Les habitants de Qaryut ont parlé à Haaretz d’un israélien qui vit dans un avant-poste près de la colonie d’Eli, sur la colline qui surplombe les arbres qui ont été vandalisés. Les habitants ont déclaré avoir déposé de nombreuses plaintes contre lui auprès de la police dans le passé. «Il y a des caméras de sécurité de la colonie d’Eli en haut de la colline. Si la police l’avait voulu, elle aurait pu savoir sur-le-champ qui a endommagé les arbres », a déclaré Qaryouti.
Depuis 2012, les arbres de la région d’Al-Batisha ont subi à plusieurs reprises toute sorte de dommages, a ajouté Qaryouti. « Presque chaque année, quelqu’un est venu abattre quelques arbres. Parfois [ça arrive] avant la récolte, parfois on découvre pendant la saison des labours qu’un arbre a été endommagé. Une fois, ils ont même mis le feu. Mais cette année, l’étendue des dégâts et la période choisie sont différentes », a-t-il déclaré.
Selon Qaryouti, il y a environ trois ans, les Forces de défense israéliennes (IDF) ont tenté d’empêcher les agriculteurs palestiniens d’accéder à leurs terres dans la région (comme elles le font d’ailleurs dans d’autres régions), leur autorisant l’accès que quelques jours par an, et ceci seulement avec l’accord préalable de l’IDF et du COGAT. Les résidents locaux s’y sont opposés par l’intermédiaire de leur avocat, Quamar Mishraqi As’ad, et l’armée a dû renoncer à faire respecter cette exigence.

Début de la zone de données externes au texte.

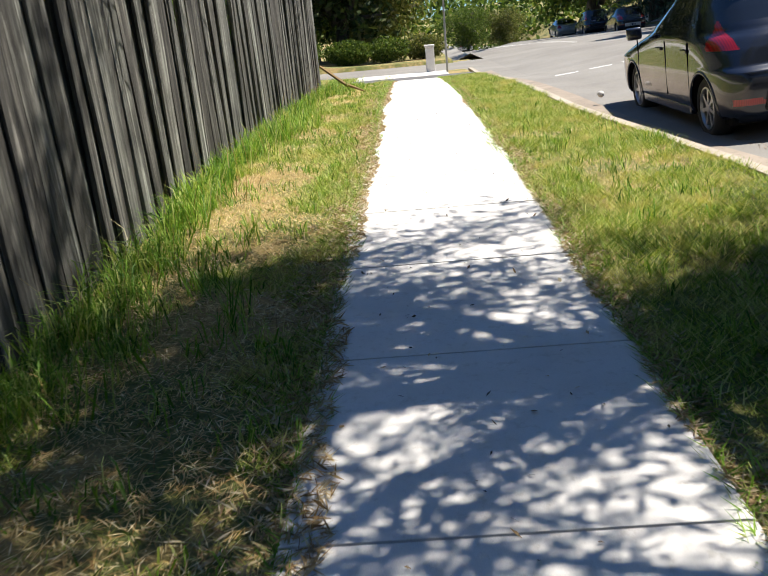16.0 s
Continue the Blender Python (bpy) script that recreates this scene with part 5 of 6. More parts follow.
# lid hanging down behind, its outer face to the path
lid = bmesh.new()
levels = np.array(((0.07, 0.03, 0.285), (0.12, 0.036, 0.305), (0.33, 0.045, 0.305), (0.48, 0.04, 0.30), (0.57, 0.03, 0.285), (0.615, 0.005, 0.25), (0.63, -0.03, 0.2)))
rows = []
for d in np.linspace(0.07, 0.63, 44):
    off, hw = float(np.interp(d, levels[:, 0], levels[:, 1])), float(np.interp(d, levels[:, 0], levels[:, 2]))
    row = []
    for q in np.linspace(-1, 1, 41):
        edge = max(0.0, abs(q) - 0.84) / 0.16
        # a raised panel with a grooved U round its foot, and a grip recess at either low corner
        inner = max(abs(q) - 0.42, (d - 0.43) * 3.0)
        rib = 0.018 * math.exp(-((inner - 0.03) / 0.035) ** 2) * min(1.0, max(0.0, (d - 0.2) / 0.05))
        grip = 0.02 * math.exp(-(((abs(q) - 0.74) / 0.1) ** 4 + ((d - 0.44) / 0.06) ** 4))
        panel = 0.008 if abs(q) < 0.74 and 0.12 < d < 0.55 else 0.0
        row.append(lid.verts.new((-0.435 - off + 0.05 * edge**2 + rib + grip - panel, 1.06 * hw * float(q), 1.02 - 0.94 * float(d))))
    rows.append(row)
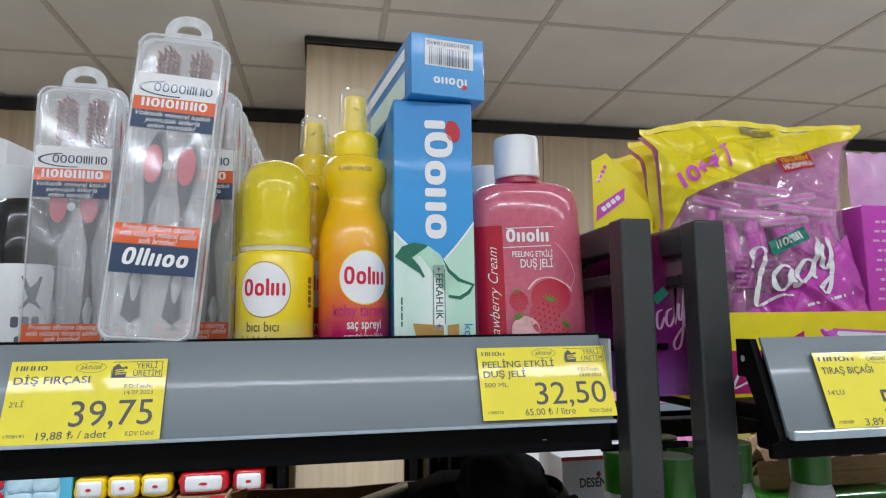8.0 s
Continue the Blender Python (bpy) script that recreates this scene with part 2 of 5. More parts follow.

Les rapports de l’ONU incluent d’autres attaques violentes d’Israéliens contre des Palestiniens et leurs biens, et ont compté, au cours des quatre premiers mois de 2023, 352 incidents, dont 95 cas d’atteintes corporelles. À titre de comparaison, pour toute l’année de 2022, l’ONU a signalé 849 attaques de colons, dont 228 avec atteintes à l’intégrité physique des personnes.